Originators with a traditional focus on the purchase business are apt to command better premiums, says Daniel Jacobs, a partner at Pro Mortgage Branching Solutions in Charlotte.

"A company that was doing 90% refi … would have negative value in an acquisition," Jacobs says. "The only mortgage companies with value are those that were outpacing their peers from the perspective of the purchase business."

As a rule of thumb, buyers will want to know that at least half of an originator's business is coming from new homebuyers, Jacobs says. Still, acquirers might be willing to buy a lender with a higher percentage of refinancings if it also can show an ability to generate a significant amount of volume, he says.

Community banks are mostly interested in mortgage lenders that already operate on their home turf, and those that have been approved by Fannie Mae and Freddie Mac have a higher franchise value, Welch said.

However, private equity may seize on acquisition opportunities than community banks, which tend to be more cautions, Jacobs says.

"I doubt community banks have a big appetite for the mortgage business," Jacobs says. "They should, though, because the fee income far outpaces the return on equity they can achieve from core banking services."

The most likely PE buyers are those that have already invested in servicing platforms, Jacobs says. Welch also noted that companies that bought servicing rights in recent years could have an interest in buying large originators. "That's interest that didn't exist a year ago," Welch said.

Earlier this year, Ocwen Financial (OCN) in Atlanta agreed to pay $2.5 billion for mortgage servicing rights and related servicing advances from OneWest Bank in Pasadena, Calif., and Quicken Loans in Detroit bought a pool of MSRs from Ally Bank. Nationstar (NSM), Walter Investment (WAC) and PennyMac have also been lining up to buy mortgage servicing rights from banks that are scaling back to comply with expected Basel III capital requirements.

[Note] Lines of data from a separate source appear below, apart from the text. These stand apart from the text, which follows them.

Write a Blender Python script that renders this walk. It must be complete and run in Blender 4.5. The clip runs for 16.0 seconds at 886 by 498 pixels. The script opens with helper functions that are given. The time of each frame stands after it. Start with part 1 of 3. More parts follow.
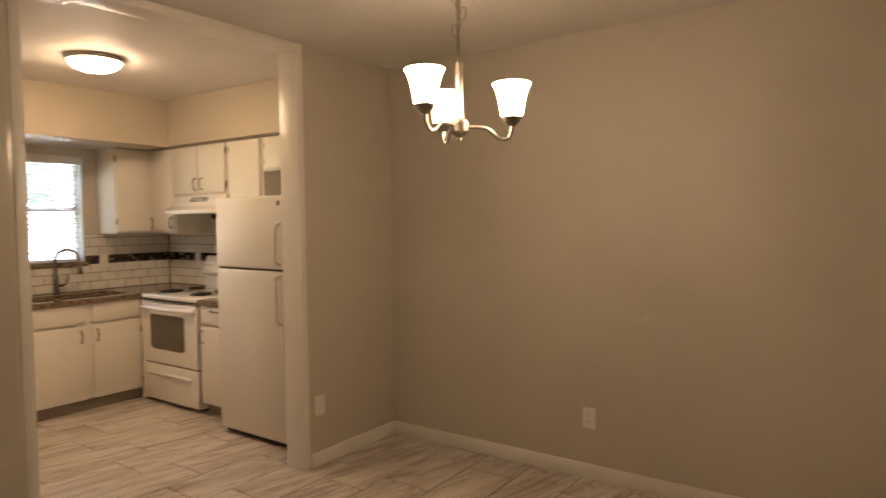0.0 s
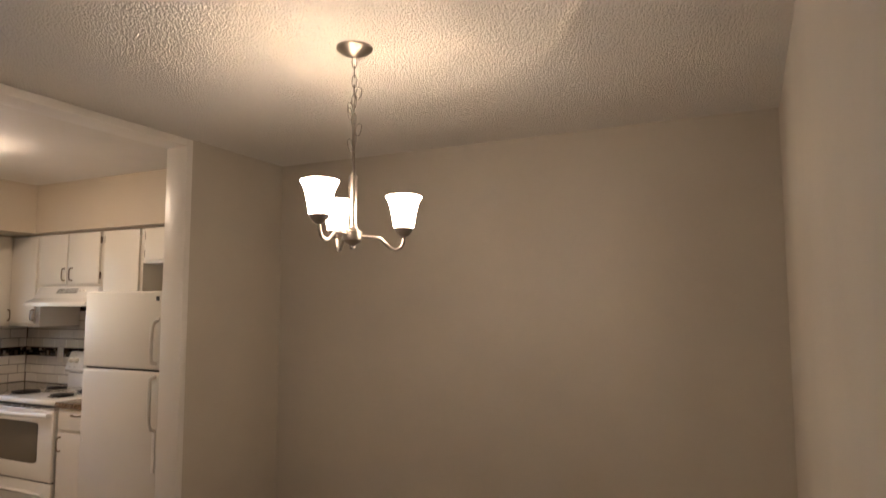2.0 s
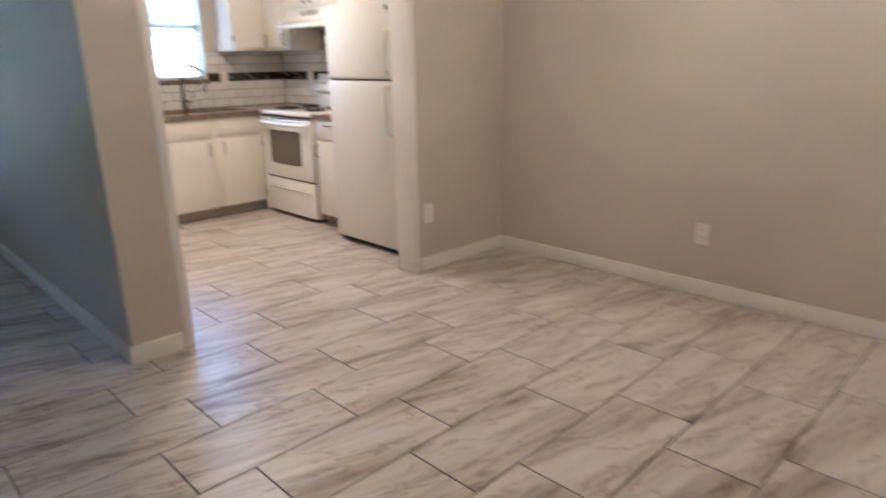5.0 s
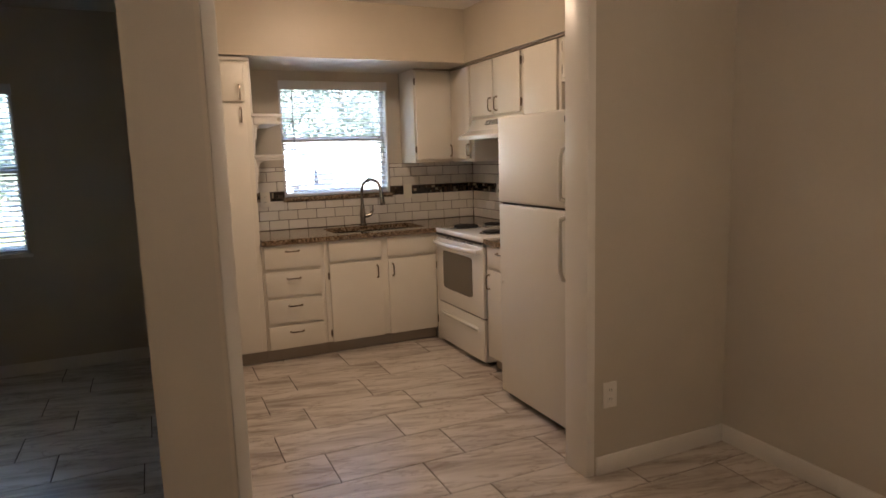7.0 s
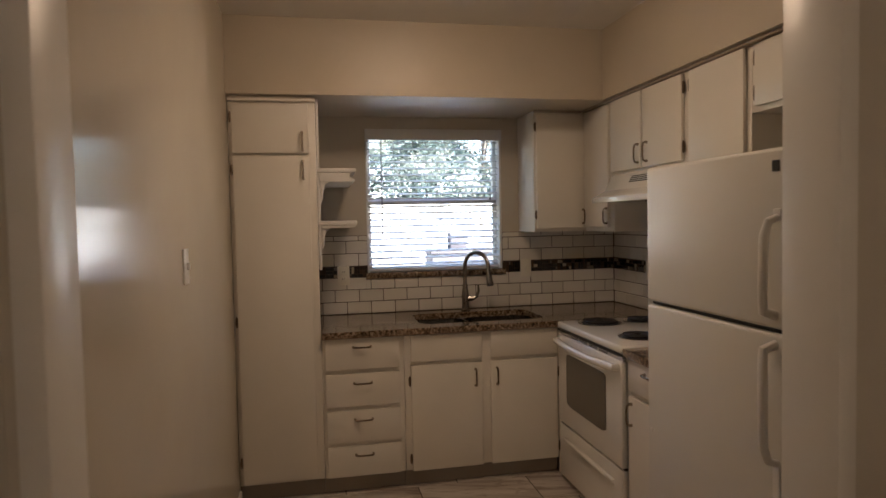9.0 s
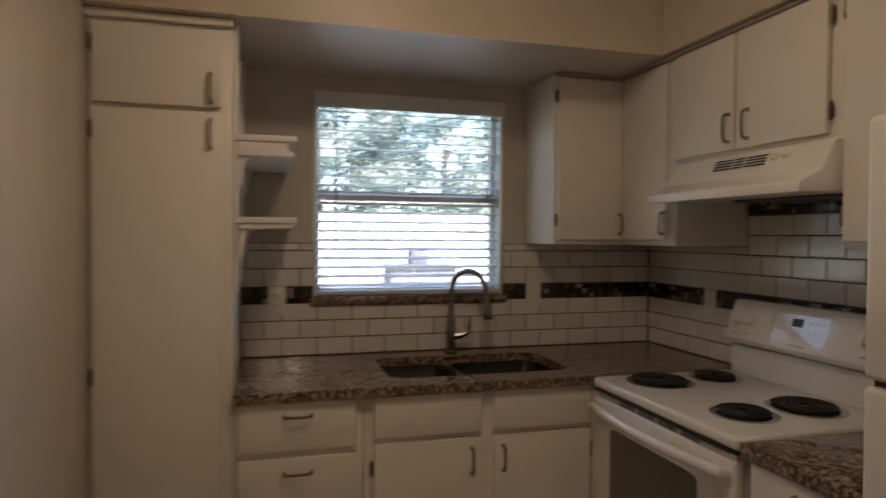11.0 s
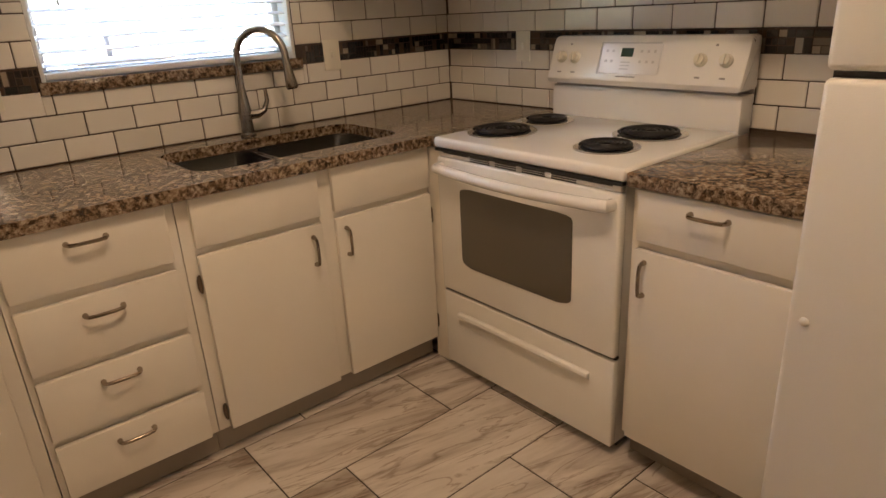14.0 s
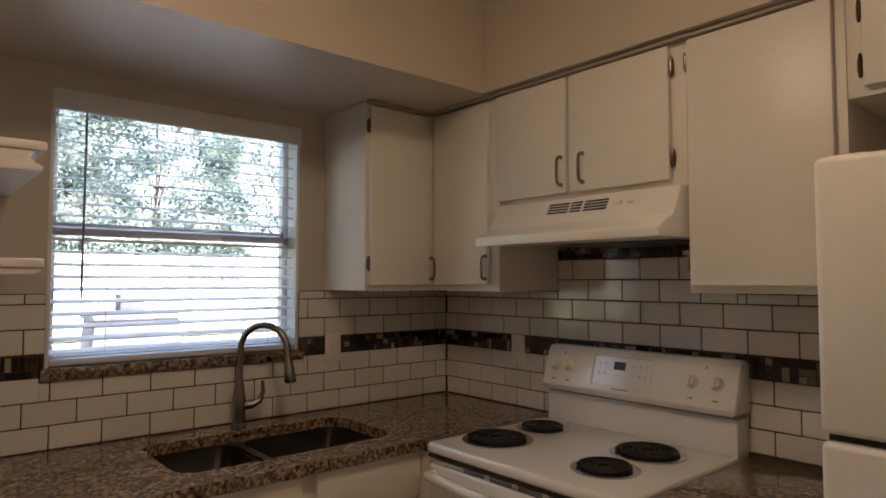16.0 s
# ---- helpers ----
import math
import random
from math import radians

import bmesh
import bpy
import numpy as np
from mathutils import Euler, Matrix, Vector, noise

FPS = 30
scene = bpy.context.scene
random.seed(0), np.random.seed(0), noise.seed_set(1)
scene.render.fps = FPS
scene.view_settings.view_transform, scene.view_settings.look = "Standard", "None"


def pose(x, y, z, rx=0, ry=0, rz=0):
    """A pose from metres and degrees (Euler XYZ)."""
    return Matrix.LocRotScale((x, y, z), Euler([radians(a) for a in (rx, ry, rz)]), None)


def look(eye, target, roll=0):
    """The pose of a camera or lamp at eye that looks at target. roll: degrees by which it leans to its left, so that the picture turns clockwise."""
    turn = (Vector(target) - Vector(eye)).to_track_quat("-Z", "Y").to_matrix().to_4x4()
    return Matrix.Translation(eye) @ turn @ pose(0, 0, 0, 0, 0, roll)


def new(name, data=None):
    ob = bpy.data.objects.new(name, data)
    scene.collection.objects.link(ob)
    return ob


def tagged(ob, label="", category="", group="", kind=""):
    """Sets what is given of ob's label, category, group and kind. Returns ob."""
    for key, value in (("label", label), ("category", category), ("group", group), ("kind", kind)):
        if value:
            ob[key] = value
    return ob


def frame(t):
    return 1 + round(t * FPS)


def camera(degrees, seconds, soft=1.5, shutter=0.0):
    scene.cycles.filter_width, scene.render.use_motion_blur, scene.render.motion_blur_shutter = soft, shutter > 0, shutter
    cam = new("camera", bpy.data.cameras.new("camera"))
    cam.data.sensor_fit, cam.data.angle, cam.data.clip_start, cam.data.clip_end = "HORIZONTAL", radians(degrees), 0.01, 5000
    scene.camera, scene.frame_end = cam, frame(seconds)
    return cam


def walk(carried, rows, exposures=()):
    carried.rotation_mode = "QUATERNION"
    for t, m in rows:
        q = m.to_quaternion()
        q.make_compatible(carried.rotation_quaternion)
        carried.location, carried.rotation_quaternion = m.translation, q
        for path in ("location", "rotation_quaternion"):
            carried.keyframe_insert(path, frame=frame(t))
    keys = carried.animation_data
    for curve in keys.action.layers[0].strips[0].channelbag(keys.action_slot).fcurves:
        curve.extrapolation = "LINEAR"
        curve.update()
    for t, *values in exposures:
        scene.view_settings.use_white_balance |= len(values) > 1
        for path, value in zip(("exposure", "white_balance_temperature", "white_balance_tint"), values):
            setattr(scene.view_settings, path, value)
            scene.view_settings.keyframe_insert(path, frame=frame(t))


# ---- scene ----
cam = camera(69.6, 16.0, shutter=0.4)
PATH = [
    (0, (-0.126, 0.212, 1.452), (-1.282, 1.842, 1.36), -0.7),
    (0.5, (-0.114, 0.142, 1.489), (-1.027, 1.921, 1.451), -0.1),
    (1, (-0.104, 0.15, 1.527), (-0.946, 1.958, 1.677), 0.3),
    (1.5, (-0.109, 0.153, 1.544), (-0.939, 1.957, 1.784), 0.3),
    (2, (-0.105, 0.167, 1.523), (-0.961, 1.966, 1.701), -0.1),
    (2.5, (-0.105, 0.173, 1.47), (-0.978, 1.972, 1.409), -0.4),
    (3, (-0.099, 0.147, 1.358), (-0.957, 1.922, 1.02), -1.4),
    (3.5, (-0.101, 0.132, 1.297), (-0.952, 1.874, 0.806), -1.9),
    (4, (-0.099, 0.122, 1.277), (-0.947, 1.825, 0.659), -2.0),
    (4.5, (-0.078, 0.155, 1.265), (-0.954, 1.824, 0.598), -0.0),
    (5, (-0.129, 0.219, 1.26), (-1.493, 1.566, 0.691), -1.0),
    (5.2, (-0.151, 0.233, 1.307), (-1.633, 1.481, 0.812), -0.7),
    (7.3, (-0.873, 1.224, 1.416), (-2.704, 1.986, 1.161), -2.1),
    (7.5, (-0.947, 1.293, 1.408), (-2.8, 2.011, 1.178), -2.2),
    (8, (-1.258, 1.447, 1.404), (-3.153, 2.05, 1.192), -1.7),
    (8.5, (-1.579, 1.606, 1.443), (-3.519, 2.079, 1.329), -1.7),
    (8.7, (-1.684, 1.656, 1.45), (-3.639, 2.066, 1.354), -1.7),
    (10.8, (-2.899, 1.855, 1.393), (-4.861, 2.241, 1.336), 0.3),
    (11, (-3.02, 1.843, 1.399), (-4.947, 2.376, 1.358), 0.4),
    (11.5, (-3.249, 1.807, 1.398), (-5.062, 2.652, 1.361), -0.0),
    (12, (-3.396, 1.849, 1.388), (-5.137, 2.826, 1.271), -0.5),
    (12.5, (-3.477, 1.821, 1.376), (-5.184, 2.833, 1.122), -2.9),
    (13, (-3.5, 1.753, 1.348), (-5.049, 2.94, 0.913), -2.6),
    (13.5, (-3.495, 1.701, 1.309), (-4.97, 2.895, 0.677), -2.9),
    (14, (-3.484, 1.68, 1.279), (-4.935, 2.862, 0.574), -3.2),
    (14.5, (-3.482, 1.676, 1.285), (-4.946, 2.882, 0.652), -3.0),
    (15, (-3.487, 1.681, 1.329), (-4.995, 2.95, 0.99), -2.3),
    (15.5, (-3.491, 1.683, 1.378), (-5.021, 2.97, 1.352), -1.1),
    (16, (-3.5, 1.681, 1.406), (-5.019, 2.979, 1.505), 0.0),
]
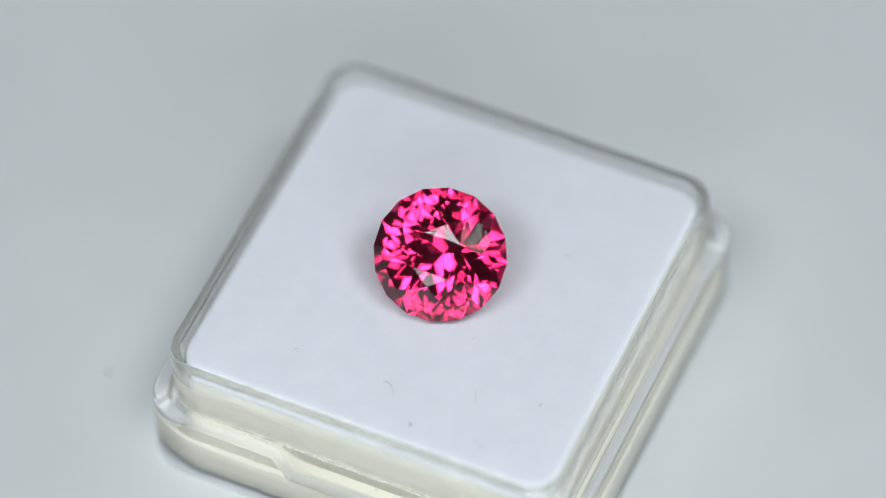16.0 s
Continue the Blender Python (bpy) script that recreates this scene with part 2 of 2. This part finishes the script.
def gemstone():
    ob = thing("gemstone", "round faceted pink-red gemstone tilted on the white pad", "gemstone")
    whole = gem_mesh()
    bmesh.ops.recalc_face_normals(whole, faces=whole.faces)
    for name, low, high in (("table_facet", 0.995, 2), ("crown", 0.1, 0.995), ("girdle", -0.1, 0.1), ("pavilion", -2, -0.1)):
        bm = whole.copy()
        bmesh.ops.delete(bm, geom=[f for f in bm.faces if not low <= f.normal.z < high], context="FACES")
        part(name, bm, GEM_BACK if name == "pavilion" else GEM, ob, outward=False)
    whole.free()
    return ob


GEM_TILT, GEM_AZ, GEM_SPIN = 40.3, 189.8, 34.0
GEM_POSE = (Matrix.Translation((-0.537 * MM, -0.128 * MM, 13.94 * MM)) @ Matrix.Rotation(radians(GEM_AZ), 4, "Z")
            @ Matrix.Rotation(radians(GEM_TILT), 4, "Y") @ Matrix.Rotation(radians(GEM_SPIN), 4, "Z"))


def motions():
    times = [i * 2.0 for i in range(9)]
    for ob, m in TURNING:
        walk(ob, [(t, Matrix.Rotation(radians(TURN_START + TURN_RATE * t), 4, "Z") @ m) for t in times])


# ---- lint and dust ----
def fibre(points, thick):
    """A thin round thread through flat points in millimetres."""
    cu = bpy.data.curves.new("fibre", "CURVE")
    cu.dimensions, cu.bevel_depth, cu.bevel_resolution = "3D", 0.6 * thick * MM, 1
    sp = cu.splines.new("POLY")
    fine = []
    for i in range(len(points) - 1):
        p0, p1, p2, p3 = (Vector(points[min(max(i + k, 0), len(points) - 1)]) for k in (-1, 0, 1, 2))
        for j in range(6):
            u = j / 6
            fine.append(0.5 * (2 * p1 + (p2 - p0) * u + (2 * p0 - 5 * p1 + 4 * p2 - p3) * u * u + (3 * p1 - p0 - 3 * p2 + p3) * u ** 3))
    fine.append(Vector(points[-1]))
    sp.points.add(len(fine) - 1)
    for q, p in zip(sp.points, fine):
        q.co = (p.x * MM, p.y * MM, 0, 1)
    tmp = bpy.data.objects.new("fibre", cu)
    me = bpy.data.meshes.new_from_object(tmp)
    bpy.data.objects.remove(tmp)
    bpy.data.curves.remove(cu)
    me.name = "lint_fibre"
    me.materials.clear()
    me.materials.append(LINT)
    ob = new("lint_fibre", me)
    return tagged(ob, "tiny dark lint fibre lying on the white pad", "lint", "lint on the pad")


def speck(r, label, name, group, mat):
    bm = bmesh.new()
    bmesh.ops.create_icosphere(bm, subdivisions=2, radius=r * MM)
    for v in bm.verts:
        v.co *= 1 + 0.25 * noise.noise(v.co * (1.5 / (r * MM)))
        v.co.z *= 0.45
    return tagged(part(name, bm, mat, sharp=60), label, "dust", group)


FIBRES = [((-12.75, -7.5), ((-0.45, -0.25), (-0.1, -0.35), (0.12, -0.1), (0.05, 0.2), (0.35, 0.32), (0.5, 0.3)), 0.013),
          ((-11.6, -9.8), ((0.03, -0.4), (-0.02, -0.1), (0.03, 0.35)), 0.016),
          ((4.85, -7.7), ((-0.18, 0.08), (0.05, 0.1), (0.15, -0.05), (0.12, -0.16)), 0.017),
          ((11.5, -1.5), ((-0.1, -0.12), (0.08, 0.0), (0.0, 0.14)), 0.016),
          ((-7.95, -10.4), ((-0.2, 0.1), (0.0, 0.02), (0.12, -0.14)), 0.017),
          ((12.3, 3.0), ((-0.08, -0.08), (0.08, 0.1)), 0.017),
          ((-10.0, 0.1), ((-0.75, -0.55), (-0.25, -0.3), (0.05, 0.0), (0.15, 0.35), (0.05, 0.55)), 0.016),
          ((-9.4, 7.45), ((-0.1, 0.12), (0.05, 0.0), (0.1, -0.18)), 0.016),
          ((-4.25, 12.1), ((-0.12, 0.05), (0.1, -0.1)), 0.014),
          ((-4.3, -4.0), ((-0.15, 0.1), (0.05, 0.05), (0.18, -0.12)), 0.013),
          ((-8.85, -5.85), ((-0.42, -0.1), (-0.15, -0.05), (0.2, 0.06), (0.42, 0.17)), 0.012)]
SPECKS = [(-12.7, -2.45, 0.085), (10.8, 3.0, 0.05), (10.4, 3.6, 0.05), (8.9, 0.1, 0.035), (-9.6, 7.2, 0.035), (4.3, -10.5, 0.03)]
GROUND_SPECKS = [(-26.9, 4.8, 0.22), (-9.1, 22.7, 0.18), (-4.5, -29.2, 0.15), (-17.7, -10.2, 0.2)]


# on the moulded rim of the lid, in the box's own directions
RIM_SPECKS = [(15.95, 3.6, 4.17, 0.07), (15.8, 2.9, 4.17, 0.05), (16.1, 1.4, 4.17, 0.05), (-15.9, -3.2, 4.17, 0.06),
              (-16.0, 2.4, 4.17, 0.05), (-3.5, 16.0, 6.27, 0.06), (7.4, -16.0, 6.27, 0.05)]


def dust():
    rows = []
    for x, y, z, r in RIM_SPECKS:
        ob = speck(r, "tiny dark dirt speck on the clear lid rim", "dirt_speck", "dirt on the lid rim", LINT)
        rows.append((ob, Matrix.Rotation(radians(BOX_YAW), 4, "Z") @ Matrix.Translation((x * MM, y * MM, (z + 0.2 * r) * MM))))
    for (x, y), pts, thick in FIBRES:
        rows.append((fibre(pts, thick), Matrix.Translation((x * MM, y * MM, (PAD_Z + 0.012) * MM))))
    for x, y, r in SPECKS:
        ob = speck(r, "tiny dark dust speck on the white pad", "dust_speck", "dust on the pad", LINT)
        rows.append((ob, Matrix.Translation((x * MM, y * MM, (PAD_Z + 0.3 * r) * MM))))
    for x, y, r in GROUND_SPECKS:
        ob = speck(r, "tiny dust speck on the white turntable", "dust_speck", "dust on the turntable", DUST)
        rows.append((ob, Matrix.Translation((x * MM, y * MM, 0.3 * r * MM))))
    return rows


studio()
TURNING = [(turntable(), Matrix.Identity(4)), (gem_box(), Matrix.Rotation(radians(BOX_YAW), 4, "Z")), (gemstone(), GEM_POSE)]
TURNING += dust()
motions()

The terms of mortgage acquisitions tend to be complicated, experts warn. Few assets change hands; buyers are paying for an origination platform and future income streams. So buyers usually are insistent that acquisitions consist of very little up-front money and heavy earn-out periods that could extend three years past a deal's closing. Those terms could be unsatisfactory for potential sellers, Welch said.